▶ [Task prompt]:
Return the material exactly as supplied, apart from the pictures, which are omitted.

▶ [Data segment]:
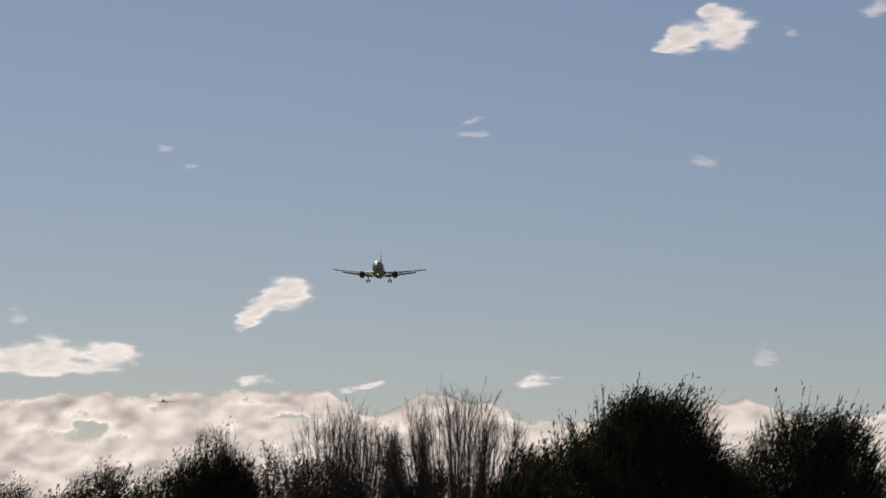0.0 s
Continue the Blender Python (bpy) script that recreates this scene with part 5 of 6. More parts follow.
def lamp_head(parent, m, size):
    """A street lamp's head: a lidded gear box at its rear, a domed canopy and a dark bowl below; it points along x."""
    def shape(rows, n=24, flat=0.62):
        loops = []
        for x, w, up, down, z in rows:
            loop = []
            for k in range(n):
                c, s = math.cos(2 * math.pi * k / n), math.sin(2 * math.pi * k / n)
                loop.append(m @ (Vector((x, w * math.copysign(abs(c) ** flat, c), z + (up if s > 0 else down) * math.copysign(abs(s) ** flat, s))) * size))
            loops.append(loop)
        return loops
    part("gear_lid", rings(bmesh.new(), shape([(-0.05, 0.12, 0.12, 0.0, 0.03), (-0.035, 0.155, 0.175, 0.0, 0.03), (0.02, 0.175, 0.205, 0.0, 0.03), (0.20, 0.19, 0.215, 0.0, 0.03), (0.345, 0.20, 0.215, 0.0, 0.03)])), LAMP_GREY, parent, "grey lid of the gear box")
    part("seal", rings(bmesh.new(), shape([(-0.05, 0.14, 0.012, 0.022, 0.025), (-0.03, 0.178, 0.012, 0.022, 0.025), (0.20, 0.196, 0.012, 0.022, 0.025), (0.35, 0.203, 0.012, 0.022, 0.025)], flat=0.4)), LAMP_BOWL, parent, "dark rubber seal")
    part("gear_tray", rings(bmesh.new(), shape([(-0.04, 0.15, 0.0, 0.10, 0.005), (-0.01, 0.178, 0.0, 0.125, 0.005), (0.20, 0.195, 0.0, 0.13, 0.005), (0.39, 0.20, 0.0, 0.13, 0.005)], flat=0.5)), LAMP_WHITE, parent, "pale gear tray")
    part("base_plate", rings(bmesh.new(), shape([(-0.02, 0.13, 0.0, 0.05, -0.10), (0.02, 0.165, 0.0, 0.055, -0.10), (0.36, 0.185, 0.0, 0.055, -0.10), (0.42, 0.18, 0.0, 0.03, -0.10)], flat=0.5)), LAMP_BOWL, parent, "dark base plate")
    part("canopy", rings(bmesh.new(), shape([(0.335, 0.205, 0.21, 0.02, 0.03), (0.36, 0.212, 0.225, 0.03, 0.03), (0.5, 0.225, 0.245, 0.06, 0.03), (0.70, 0.225, 0.25, 0.055, 0.02), (0.84, 0.20, 0.225, 0.045, 0.01), (0.94, 0.155, 0.17, 0.03, 0.0), (1.0, 0.09, 0.10, 0.02, -0.01), (1.02, 0.03, 0.04, 0.01, -0.01)])), LAMP_WHITE, parent, "pale domed canopy")
    part("bowl", rings(bmesh.new(), shape([(0.37, 0.19, 0.02, 0.075, -0.04), (0.40, 0.215, 0.03, 0.10, -0.04), (0.55, 0.232, 0.03, 0.125, -0.04), (0.75, 0.225, 0.03, 0.12, -0.04), (0.90, 0.18, 0.03, 0.10, -0.04), (1.0, 0.11, 0.03, 0.06, -0.035), (1.045, 0.03, 0.015, 0.02, -0.03)], flat=0.5)), LAMP_BOWL, parent, "dark lamp bowl")
    part("spigot", tube(bmesh.new(), m @ (Vector((0.1, 0, -0.12)) * size), m @ (Vector((0.1, 0, -0.30)) * size), 0.065 * size, n=14), GALV, parent)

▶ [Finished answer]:
0.0 s
Continue the Blender Python (bpy) script that recreates this scene with part 5 of 6. More parts follow.
def lamp_head(parent, m, size):
    """A street lamp's head: a lidded gear box at its rear, a domed canopy and a dark bowl below; it points along x."""
    def shape(rows, n=24, flat=0.62):
        loops = []
        for x, w, up, down, z in rows:
            loop = []
            for k in range(n):
                c, s = math.cos(2 * math.pi * k / n), math.sin(2 * math.pi * k / n)
                loop.append(m @ (Vector((x, w * math.copysign(abs(c) ** flat, c), z + (up if s > 0 else down) * math.copysign(abs(s) ** flat, s))) * size))
            loops.append(loop)
        return loops
    part("gear_lid", rings(bmesh.new(), shape([(-0.05, 0.12, 0.12, 0.0, 0.03), (-0.035, 0.155, 0.175, 0.0, 0.03), (0.02, 0.175, 0.205, 0.0, 0.03), (0.20, 0.19, 0.215, 0.0, 0.03), (0.345, 0.20, 0.215, 0.0, 0.03)])), LAMP_GREY, parent, "grey lid of the gear box")
    part("seal", rings(bmesh.new(), shape([(-0.05, 0.14, 0.012, 0.022, 0.025), (-0.03, 0.178, 0.012, 0.022, 0.025), (0.20, 0.196, 0.012, 0.022, 0.025), (0.35, 0.203, 0.012, 0.022, 0.025)], flat=0.4)), LAMP_BOWL, parent, "dark rubber seal")
    part("gear_tray", rings(bmesh.new(), shape([(-0.04, 0.15, 0.0, 0.10, 0.005), (-0.01, 0.178, 0.0, 0.125, 0.005), (0.20, 0.195, 0.0, 0.13, 0.005), (0.39, 0.20, 0.0, 0.13, 0.005)], flat=0.5)), LAMP_WHITE, parent, "pale gear tray")
    part("base_plate", rings(bmesh.new(), shape([(-0.02, 0.13, 0.0, 0.05, -0.10), (0.02, 0.165, 0.0, 0.055, -0.10), (0.36, 0.185, 0.0, 0.055, -0.10), (0.42, 0.18, 0.0, 0.03, -0.10)], flat=0.5)), LAMP_BOWL, parent, "dark base plate")
    part("canopy", rings(bmesh.new(), shape([(0.335, 0.205, 0.21, 0.02, 0.03), (0.36, 0.212, 0.225, 0.03, 0.03), (0.5, 0.225, 0.245, 0.06, 0.03), (0.70, 0.225, 0.25, 0.055, 0.02), (0.84, 0.20, 0.225, 0.045, 0.01), (0.94, 0.155, 0.17, 0.03, 0.0), (1.0, 0.09, 0.10, 0.02, -0.01), (1.02, 0.03, 0.04, 0.01, -0.01)])), LAMP_WHITE, parent, "pale domed canopy")
    part("bowl", rings(bmesh.new(), shape([(0.37, 0.19, 0.02, 0.075, -0.04), (0.40, 0.215, 0.03, 0.10, -0.04), (0.55, 0.232, 0.03, 0.125, -0.04), (0.75, 0.225, 0.03, 0.12, -0.04), (0.90, 0.18, 0.03, 0.10, -0.04), (1.0, 0.11, 0.03, 0.06, -0.035), (1.045, 0.03, 0.015, 0.02, -0.03)], flat=0.5)), LAMP_BOWL, parent, "dark lamp bowl")
    part("spigot", tube(bmesh.new(), m @ (Vector((0.1, 0, -0.12)) * size), m @ (Vector((0.1, 0, -0.30)) * size), 0.065 * size, n=14), GALV, parent)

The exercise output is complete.